Der Nabu lobt an der Groko-Einigung, dass das Insektenschutzgesetz in mehreren Punkten über die in Niedersachsen getroffenen Vereinbarungen hinausgeht. „Das gilt etwa beim Schutz von Gewässerrandstreifen und bei den Regeln zur Lichtverschmutzung“, schreibt Nabu-Sprecher Philip Foth auf Anfrage unserer Zeitung. Im Kampf gegen die Lichtverschmutzung sieht der Gesetzentwurf vor, in Naturschutzgebieten und Nationalparks die Neuerrichtung bestimmter Beleuchtungen grundsätzlich zu verbieten.

Nabu: Wir stehen zum Niedersächsischen Weg

Gleichzeitig betont der Nabu, fest zum sogenannten Niedersächsischen Weg zu stehen. In dieser Vereinbarung hat sich das Land Ende Mai 2020 mit Vertretern der Landwirtschaft und Umweltverbänden erstmals auf gemeinsame Ziele und ein breites Paket von Maßnahmen zur Verbesserung des Natur-, Arten- und Gewässerschutzes verständigt. Unter anderem soll auf den niedersächsischen Agrarflächen der Einsatz von Pflanzenschutzmitteln deutlich reduziert werden.

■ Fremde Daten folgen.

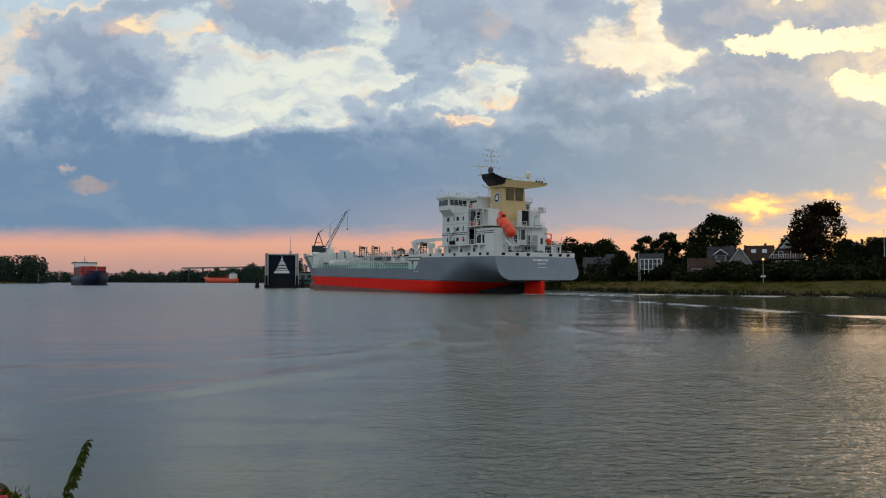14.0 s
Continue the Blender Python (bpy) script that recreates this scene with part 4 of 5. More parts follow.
BUSH = bush_kinds()
rng = random.Random(11)
for i in range(120):
    y = 96 + i * 1.75
    base, side = shore_at(y)
    off = rng.uniform(15, 27)
    p = base + side * off
    s = rng.uniform(1.3, 2.0) if y < 212 else rng.uniform(0.8, 1.3)
    b = tagged(new("bush", BUSH[i % 4]), "dark dense shrub on the canal slope", "bush", "shrubs along the slope")
    b.matrix_world = pose(p.x, p.y, slope_z(off) - 0.3, 0, 0, rng.uniform(0, 360)) @ Matrix.Diagonal((s * 1.1, s * 1.1, s, 1))
for i in range(46):
    y = 110 + i * 3.2
    base, side = shore_at(y)
    off = rng.uniform(30, 44)
    p = base + side * off
    s = rng.uniform(1.2, 1.8)
    b = tagged(new("bush", BUSH[i % 4]), "dark garden hedge shrub before the houses", "bush", "garden hedge shrubs")
    b.matrix_world = pose(p.x, p.y, slope_z(off) - 0.3, 0, 0, rng.uniform(0, 360)) @ Matrix.Diagonal((s, s, s, 1))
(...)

Der Niedersächsische Weg gilt als wichtiger Baustein eines neuen Gesellschaftsvertrags, der sowohl den gesellschaftlichen Erwartungen in puncto Umweltschutz als auch den Interessen der Landwirtschaft Rechnung trägt. Die Landesregierung finanziert das Vorhaben 2021 mit 120 Millionen Euro.

Landvolk-Präsident Hennies enttäuscht

Bereits letzte Woche hatte sich der Präsident des Landvolks Niedersachsen, Holger Hennies, enttäuscht über die vom Bundeskabinett verabschiedete Einigung geäußert. „Das geht in die vollkommen falsche Richtung und entspricht nicht den Zusagen, die uns Landwirten im Vorfeld gemacht worden sind“, kritisierte er in einem Statement, das das Landvolk unmittelbar nach dem Beschluss auf seiner Webseite verbreitete. Er erwarte, dass das Paket im Zuge des Gesetzgebungsverfahrens in Bundesrat und Bundestag noch einmal aufgeschnürt werde. „Ansonsten ist der Niedersächsische Weg gescheitert“, so Hennies.

Kritik der niedersächsischen Minister Lies und Otte-Kinast

Landvolk-Präsident Hennies hält die von der Bundesregierung vorgesehenen Regeln zum Insektenschutz für unvereinbar mit den Verabredungen im Niedersächsischen Weg. Er befürchte, dass die Auflagen die wirtschaftliche Existenz der Bauern bedrohe, „da die höheren Anforderungen wegen der Marktmacht des Einzelhandels nicht durch Anheben der Preise bei den landwirtschaftlichen Erzeugern ankommen würden“.

Im Gegensatz zu Hennies begrüßten Niedersachsens Umweltminister Olaf Lies und Landwirtschaftsministerin Barbara Otte-Kinast, dass die Beschlüsse des Bundeskabinetts den Niedersächsischen Weg berücksichtigten: „Unsere stets sachliche, aber hartnäckige Haltung gegenüber dem Bund hat sich gelohnt“, hieß es in einer gemeinsamen Stellungnahme. Unzufrieden zeigten sich beide allerdings mit den Regeln zur Anwendung von Pflanzenschutzmitteln. Die Verordnung sei „so noch nicht akzeptabel“, weil sie nicht sicherstelle, dass die Landwirtschaft für ihre Naturschutzleistung tatsächlich bezahlt werde.

Nabu zeigt Verständnis für Forderung der Landwirte

Für die Forderungen der Landwirte nach einem finanziellen Ausgleich zeigt auch der Nabu Verständnis. „Wir haben aber kein Verständnis, wenn von politischer Seite – von der Landwirtschaftsministerin und vom Umweltminister – hier in Niedersachsen das Thema so hart angegangen wird“, erklärt Nabu-Sprecher Philip Foth. Er bewerte es als Erfolg, dass es „überhaupt eine Initiative zu einem Insektenschutzgesetz“ auf Bundesebene gebe.